The MULTEXT-East resources are a multilingual dataset for language engineering research and development. This dataset contains, for Bulgarian, Croatian, Czech, English, Estonian, Hungarian, Lithuanian, Macedonian, Persian, Polish, Resian, Romanian, Russian, Serbian, Slovak, Slovene, and Ukrainian, some, or all of the following language resources: the MULTEXT-East morphosyntactic specifications, lexica, and annotated "1984" corpus; the MULTEXT-East parallel and comparable text and speech corpora; and associated documentation.
The MULTEXT-East project was a spin-off of MULTEXT and ran from '95 to '97. MULTEXT-East developed language resources for six languages: Bulgarian, Czech, Estonian, Hungarian, Romanian, and Slovene, as well as for English, as the 'hub' language of the project. It also adapted existing tools and standards to these languages. The main results of the project were an annotated multilingual corpus and lexical resources for the seven languages.

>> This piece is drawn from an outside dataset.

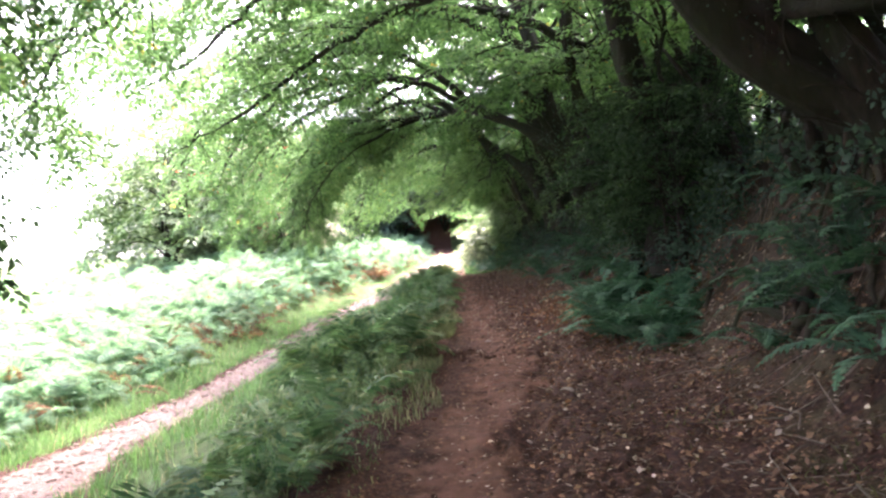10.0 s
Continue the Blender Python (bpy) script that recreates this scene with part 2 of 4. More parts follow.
def curve_points(ctrl, step=0.3):
    """A smooth line through control points."""
    p = np.asarray(ctrl, float)
    p = np.vstack([2 * p[0] - p[1], p, 2 * p[-1] - p[-2]])
    out = []
    for i in range(1, len(p) - 2):
        n = max(2, int(np.linalg.norm(p[i + 1] - p[i]) / step))
        for t in np.arange(n) / n:
            a, b, c, d = p[i - 1], p[i], p[i + 1], p[i + 2]
            out.append(0.5 * (2 * b + (c - a) * t + (2 * a - 5 * b + 4 * c - d) * t * t + (3 * b - a - 3 * c + d) * t ** 3))
    out.append(p[-2])
    return np.array(out)


def tube(pts, r0, r1, sides=8, rough=0.0, power=1.0, flare=0.0):
    """A tapering branch along a line, with lumps and a flared foot."""
    pts = np.asarray(pts, float)
    n = len(pts)
    tan = np.gradient(pts, axis=0)
    tan /= np.linalg.norm(tan, axis=1)[:, None] + 1e-9
    ref = np.array([0.31, 0.2, 0.93]) if abs(tan[0][2]) < 0.8 else np.array([0.9, 0.4, 0.1])
    a = np.cross(tan, ref)
    a /= np.linalg.norm(a, axis=1)[:, None] + 1e-9
    b = np.cross(tan, a)
    k = np.linspace(0, 1, n)
    r = r0 + (r1 - r0) * k ** power + flare * np.exp(-k * 9)
    th = np.arange(sides) / sides * 2 * math.pi
    ph = RNG.random(4) * 6
    lump = 1 + rough * (np.sin(3 * th[None] + 5 * k[:, None] + ph[0]) * 0.5 + np.sin(5 * th[None] - 11 * k[:, None] + ph[1]) * 0.3
                        + np.sin(2 * th[None] + 17 * k[:, None] + ph[2]) * 0.4 + RNG.normal(0, 0.15, (n, sides)))
    v = pts[:, None] + (r[:, None] * lump)[..., None] * (np.cos(th)[None, :, None] * a[:, None] + np.sin(th)[None, :, None] * b[:, None])
    i, j = np.meshgrid(np.arange(n - 1), np.arange(sides), indexing="ij")
    q = np.stack([i * sides + j, i * sides + (j + 1) % sides, (i + 1) * sides + (j + 1) % sides, (i + 1) * sides + j], -1).reshape(-1, 4)
    return v.reshape(-1, 3), q


# ---- the lie of the land ----
PY = [-30, -4, 0, 5, 10, 15, 20, 25, 30, 35, 40, 45, 50, 60, 68, 76, 130]
PX = [0.4, 0.0, -0.09, -0.63, -1.39, -2.11, -2.41, -3.29, -4.28, -5.25, -6.12, -7.0, -7.95, -9.85, -11.4, -12.97, -24]
PZ = [-4.0, -0.62, 0.02, 0.78, 1.42, 2.06, 2.68, 3.28, 3.9, 4.4, 4.84, 5.27, 5.82, 7.4, 8.75, 9.8, 16]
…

The extended results of the project were made available in 1998, first on CD-ROM and then via TRACTOR, the TELRI Research Archive of Computational Tools and Resources. This first release is also mirrored here.
In the scope of the Concede project, a new release was made available in 2002; it contained only the (updated and corrected) morphosytntactic resources from the first release. This second release was made freely available for research use via the Web and is available here.
The third release was made in 2004 - it brought together the first two, added Serbian annotated "1984", the Resian morphosyntactic specifications, and corrected errors from the previous two versions. It is also available via the Web, here.
Finally, the fourth release, made in 2010, extends the resources with five new languages and presents all the resources uniformly encoded in TEI P5 and is available here.